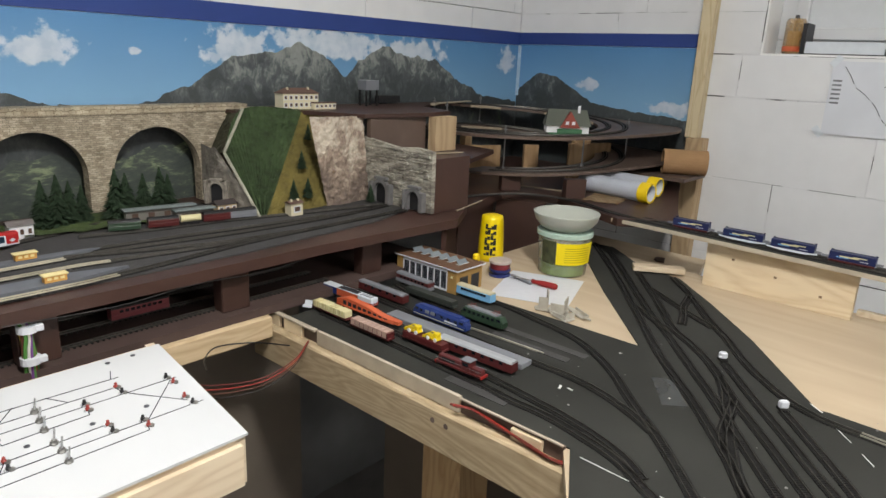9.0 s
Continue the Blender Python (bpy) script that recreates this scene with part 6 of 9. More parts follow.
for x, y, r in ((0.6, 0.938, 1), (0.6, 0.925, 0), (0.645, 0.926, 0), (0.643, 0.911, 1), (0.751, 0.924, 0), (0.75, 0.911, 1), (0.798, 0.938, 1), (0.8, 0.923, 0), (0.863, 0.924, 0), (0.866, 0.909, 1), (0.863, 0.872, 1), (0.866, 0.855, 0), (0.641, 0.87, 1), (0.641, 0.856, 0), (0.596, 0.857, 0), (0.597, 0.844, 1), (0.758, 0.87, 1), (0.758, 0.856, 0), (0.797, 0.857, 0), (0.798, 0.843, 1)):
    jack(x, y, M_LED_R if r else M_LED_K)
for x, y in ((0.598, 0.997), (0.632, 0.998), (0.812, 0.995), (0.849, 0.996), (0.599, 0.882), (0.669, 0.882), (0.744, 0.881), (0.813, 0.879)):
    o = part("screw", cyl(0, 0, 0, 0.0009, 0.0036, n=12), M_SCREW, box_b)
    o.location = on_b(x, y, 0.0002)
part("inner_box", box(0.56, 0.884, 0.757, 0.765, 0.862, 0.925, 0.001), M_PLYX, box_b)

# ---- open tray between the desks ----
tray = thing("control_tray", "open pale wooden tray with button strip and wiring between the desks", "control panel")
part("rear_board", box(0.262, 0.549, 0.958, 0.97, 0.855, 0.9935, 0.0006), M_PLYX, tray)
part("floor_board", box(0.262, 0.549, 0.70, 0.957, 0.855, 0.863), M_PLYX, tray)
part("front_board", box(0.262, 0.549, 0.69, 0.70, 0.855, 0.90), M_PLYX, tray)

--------

Write out again every line above exactly as given; the pictures do not belong in the copy.

Problem solution >>
9.0 s
Continue the Blender Python (bpy) script that recreates this scene with part 6 of 9. More parts follow.
for x, y, r in ((0.6, 0.938, 1), (0.6, 0.925, 0), (0.645, 0.926, 0), (0.643, 0.911, 1), (0.751, 0.924, 0), (0.75, 0.911, 1), (0.798, 0.938, 1), (0.8, 0.923, 0), (0.863, 0.924, 0), (0.866, 0.909, 1), (0.863, 0.872, 1), (0.866, 0.855, 0), (0.641, 0.87, 1), (0.641, 0.856, 0), (0.596, 0.857, 0), (0.597, 0.844, 1), (0.758, 0.87, 1), (0.758, 0.856, 0), (0.797, 0.857, 0), (0.798, 0.843, 1)):
    jack(x, y, M_LED_R if r else M_LED_K)
for x, y in ((0.598, 0.997), (0.632, 0.998), (0.812, 0.995), (0.849, 0.996), (0.599, 0.882), (0.669, 0.882), (0.744, 0.881), (0.813, 0.879)):
    o = part("screw", cyl(0, 0, 0, 0.0009, 0.0036, n=12), M_SCREW, box_b)
    o.location = on_b(x, y, 0.0002)
part("inner_box", box(0.56, 0.884, 0.757, 0.765, 0.862, 0.925, 0.001), M_PLYX, box_b)

# ---- open tray between the desks ----
tray = thing("control_tray", "open pale wooden tray with button strip and wiring between the desks", "control panel")
part("rear_board", box(0.262, 0.549, 0.958, 0.97, 0.855, 0.9935, 0.0006), M_PLYX, tray)
part("floor_board", box(0.262, 0.549, 0.70, 0.957, 0.855, 0.863), M_PLYX, tray)
part("front_board", box(0.262, 0.549, 0.69, 0.70, 0.855, 0.90), M_PLYX, tray)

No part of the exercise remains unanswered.